Give an exact copy of every line, leaving images out.

···

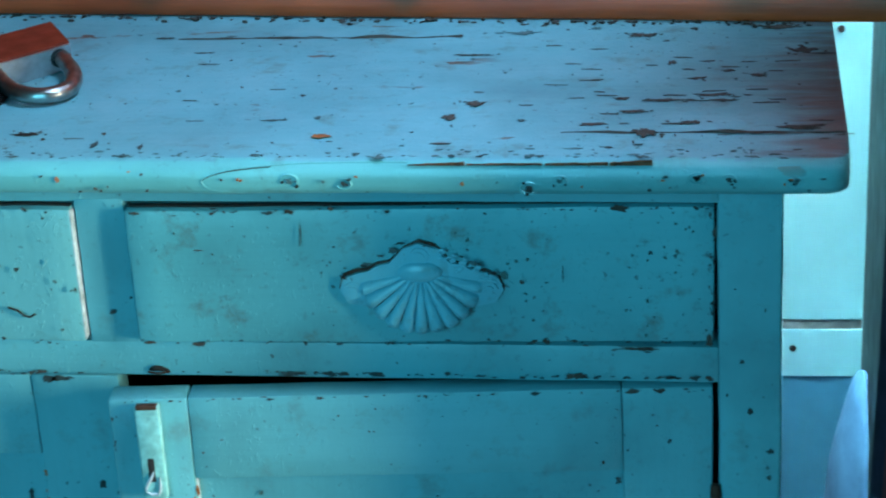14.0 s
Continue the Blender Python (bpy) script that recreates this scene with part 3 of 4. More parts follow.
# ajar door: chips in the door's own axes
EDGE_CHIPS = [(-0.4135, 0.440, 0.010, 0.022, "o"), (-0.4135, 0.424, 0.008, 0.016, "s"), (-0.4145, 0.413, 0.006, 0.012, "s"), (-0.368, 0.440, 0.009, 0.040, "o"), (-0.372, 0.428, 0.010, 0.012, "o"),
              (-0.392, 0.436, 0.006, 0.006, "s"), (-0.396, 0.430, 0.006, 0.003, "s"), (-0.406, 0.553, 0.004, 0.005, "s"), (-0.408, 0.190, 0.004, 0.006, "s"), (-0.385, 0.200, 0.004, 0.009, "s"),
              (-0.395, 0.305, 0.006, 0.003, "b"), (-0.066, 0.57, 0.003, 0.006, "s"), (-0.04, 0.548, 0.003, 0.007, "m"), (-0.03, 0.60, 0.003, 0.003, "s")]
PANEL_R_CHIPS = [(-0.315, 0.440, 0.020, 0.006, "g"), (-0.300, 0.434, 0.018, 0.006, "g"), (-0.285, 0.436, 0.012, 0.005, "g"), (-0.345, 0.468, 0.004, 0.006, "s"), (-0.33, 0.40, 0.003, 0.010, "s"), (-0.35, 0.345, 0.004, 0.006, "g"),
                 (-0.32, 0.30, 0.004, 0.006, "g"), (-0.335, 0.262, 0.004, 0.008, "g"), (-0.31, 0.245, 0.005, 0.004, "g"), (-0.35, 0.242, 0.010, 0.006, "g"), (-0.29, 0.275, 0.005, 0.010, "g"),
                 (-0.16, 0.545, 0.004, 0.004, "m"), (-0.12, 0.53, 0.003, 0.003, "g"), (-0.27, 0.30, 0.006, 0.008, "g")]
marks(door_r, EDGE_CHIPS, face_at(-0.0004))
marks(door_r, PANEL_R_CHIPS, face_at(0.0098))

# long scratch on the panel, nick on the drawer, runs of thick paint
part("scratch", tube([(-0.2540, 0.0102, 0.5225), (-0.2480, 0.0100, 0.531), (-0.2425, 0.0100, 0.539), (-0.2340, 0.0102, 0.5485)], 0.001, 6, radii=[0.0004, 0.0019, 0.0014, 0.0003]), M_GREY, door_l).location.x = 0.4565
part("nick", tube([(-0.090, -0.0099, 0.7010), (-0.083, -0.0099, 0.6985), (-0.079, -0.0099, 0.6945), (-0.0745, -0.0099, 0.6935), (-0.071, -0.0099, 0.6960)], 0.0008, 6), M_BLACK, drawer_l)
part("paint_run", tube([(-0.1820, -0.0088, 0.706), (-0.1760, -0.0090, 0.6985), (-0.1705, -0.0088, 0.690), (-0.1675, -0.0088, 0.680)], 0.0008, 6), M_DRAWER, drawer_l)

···

— RESULT OF THE EXERCISE —
14.0 s
Continue the Blender Python (bpy) script that recreates this scene with part 3 of 4. More parts follow.
# ajar door: chips in the door's own axes
EDGE_CHIPS = [(-0.4135, 0.440, 0.010, 0.022, "o"), (-0.4135, 0.424, 0.008, 0.016, "s"), (-0.4145, 0.413, 0.006, 0.012, "s"), (-0.368, 0.440, 0.009, 0.040, "o"), (-0.372, 0.428, 0.010, 0.012, "o"),
              (-0.392, 0.436, 0.006, 0.006, "s"), (-0.396, 0.430, 0.006, 0.003, "s"), (-0.406, 0.553, 0.004, 0.005, "s"), (-0.408, 0.190, 0.004, 0.006, "s"), (-0.385, 0.200, 0.004, 0.009, "s"),
              (-0.395, 0.305, 0.006, 0.003, "b"), (-0.066, 0.57, 0.003, 0.006, "s"), (-0.04, 0.548, 0.003, 0.007, "m"), (-0.03, 0.60, 0.003, 0.003, "s")]
PANEL_R_CHIPS = [(-0.315, 0.440, 0.020, 0.006, "g"), (-0.300, 0.434, 0.018, 0.006, "g"), (-0.285, 0.436, 0.012, 0.005, "g"), (-0.345, 0.468, 0.004, 0.006, "s"), (-0.33, 0.40, 0.003, 0.010, "s"), (-0.35, 0.345, 0.004, 0.006, "g"),
                 (-0.32, 0.30, 0.004, 0.006, "g"), (-0.335, 0.262, 0.004, 0.008, "g"), (-0.31, 0.245, 0.005, 0.004, "g"), (-0.35, 0.242, 0.010, 0.006, "g"), (-0.29, 0.275, 0.005, 0.010, "g"),
                 (-0.16, 0.545, 0.004, 0.004, "m"), (-0.12, 0.53, 0.003, 0.003, "g"), (-0.27, 0.30, 0.006, 0.008, "g")]
marks(door_r, EDGE_CHIPS, face_at(-0.0004))
marks(door_r, PANEL_R_CHIPS, face_at(0.0098))

# long scratch on the panel, nick on the drawer, runs of thick paint
part("scratch", tube([(-0.2540, 0.0102, 0.5225), (-0.2480, 0.0100, 0.531), (-0.2425, 0.0100, 0.539), (-0.2340, 0.0102, 0.5485)], 0.001, 6, radii=[0.0004, 0.0019, 0.0014, 0.0003]), M_GREY, door_l).location.x = 0.4565
part("nick", tube([(-0.090, -0.0099, 0.7010), (-0.083, -0.0099, 0.6985), (-0.079, -0.0099, 0.6945), (-0.0745, -0.0099, 0.6935), (-0.071, -0.0099, 0.6960)], 0.0008, 6), M_BLACK, drawer_l)
part("paint_run", tube([(-0.1820, -0.0088, 0.706), (-0.1760, -0.0090, 0.6985), (-0.1705, -0.0088, 0.690), (-0.1675, -0.0088, 0.680)], 0.0008, 6), M_DRAWER, drawer_l)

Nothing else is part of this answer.